Doch die Beteiligten in Jerusalem brechen über die Präsenz Gottes in Jubel aus. „Ja, ewig ist seine Güte!“, rufen sie begeistert aus.

Statt sich zu beklagen, statt über das völlig schief gelaufene Fest und die komplett aus dem Ruder geratene Einweihungsfeier zu klagen, loben die Beteiligten Gott und sein direktes Eingreifen und Erscheinen.

Alles geht in die Binsen, vermutlich habe die Israeliten die ganze Einweihung völlig anders geplant, als dass nun die Stadt und der Tempel in Rauch und Wolke gehüllt werden und die Anwesenden hustend kaum mehr ihre Hand vor den Augen sehen.

Doch sie freuen sich! Sie loben und preisen Gott und wischen das menschliche Desaster der geplatzten Feier grossherzig weg. Denn Gott ist da, Gott ist erschienen, er macht alle Versprechen wahr!

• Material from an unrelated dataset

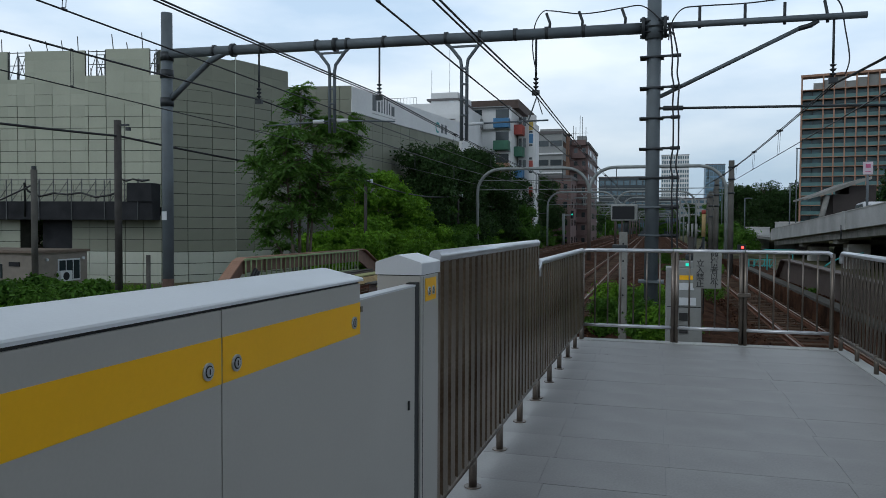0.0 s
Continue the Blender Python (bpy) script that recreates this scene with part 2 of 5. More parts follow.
def prism(bm, profile, axis, a, b):
    """A profile of (u, v) points drawn out along an axis from a to b."""
    def at(u, v, w):
        return {"x": (w, u, v), "y": (u, w, v), "z": (u, v, w)}[axis]
    r0, r1 = [bm.verts.new(at(u, v, a)) for u, v in profile], [bm.verts.new(at(u, v, b)) for u, v in profile]
    n = len(profile)
    for k in range(n):
        bm.faces.new((r0[k], r0[(k + 1) % n], r1[(k + 1) % n], r1[k]))
    bm.faces.new(r0[::-1])
    bm.faces.new(r1)
    bmesh.ops.recalc_face_normals(bm, faces=bm.faces[:])


def mesh_of(bm, name, mat):
    me = bpy.data.meshes.new(name)
    bm.to_mesh(me)
    bm.free()
    me.materials.append(mat)
    return me


def part(name, bm, mat, parent=None, label="", kind=""):
    ob = new(name, mesh_of(bm, name, mat))
    if parent is not None:
        ob.parent = parent
    return tagged(ob, label, "", "", kind)


def thing(name, at, label, category, group="", turn=0.0):
    ob = new(name)
    ob.empty_display_size = 0.2
    ob.matrix_basis = pose(*at, 0, 0, turn)
    return tagged(ob, label, category, group)


def boxes(*dims, bevel=0.0):
    bm = bmesh.new()
    for q in dims:
        box(bm, *q, bevel=bevel)
    return bm


def rods(*bars, n=8):
    bm = bmesh.new()
    for p, q, r in bars:
        rod(bm, p, q, r, n)
    return bm


def setting(name, bm, mat, label, category, parent=None):
    ob = part(name, bm, mat, parent)
    return tagged(ob, label, category, "", "structure")


RAIL_Z = -1.0   # top of the rails; the platform is at 0
TRACKS = {"a": -11.15, "b": -7.0, "c": -2.84, "d": 3.95}
LEVELS = {"a": -1.0, "b": -1.0, "c": -1.0, "d": -1.3}


# ---- ground, ballast, tracks ----
def ground():
    bm = bmesh.new()
    xs = [-2500, -600, -120, -70, -45, -36, -30, -26, -22, -18, -15.5, -14.0, 7.0, 9, 12, 30, 60, 150, 600, 2500]
    ys = [-900, -60, 0, 10, 20, 30, 45, 60, 90, 130, 200, 400, 1000, 4500]
    def h(x, y):
        return -1.75 if -14.2 < x < 8 else (-1.3 if x < 0 and x > -17 else -1.75 if x < 0 else -1.6)
    g = [[bm.verts.new((x, y, h(x, y))) for x in xs] for y in ys]
    for i in range(len(ys) - 1):
        for j in range(len(xs) - 1):
            bm.faces.new((g[i][j], g[i][j + 1], g[i + 1][j + 1], g[i + 1][j]))
    setting("ground", bm, M_SOIL, "brown soil and weeds beside the railway tracks", "ground")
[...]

Ein fast dreitausend Jahre alter Bericht lehrt uns: Seien wir nicht fest gefahren, eingeschränkt, blind. Lehren wir auf das Plötzliche, Ungeplante, Unerwartete zu achten, denn dieser Gott lebt gewiss nicht in unseren Konzepten, Planungen und Vorschriften. Sondern er lebt dazwischen – dort, wo Menschen sich begegnen und wo Menschen an die göttliche Unverfügbarkeit glauben. Und ganz gewiss da, wo Menschen auf diesen Gott trauen, der Leben schafft, bewahrt und entgegen aller Vernunft auch durch den Tod hindurch erhält.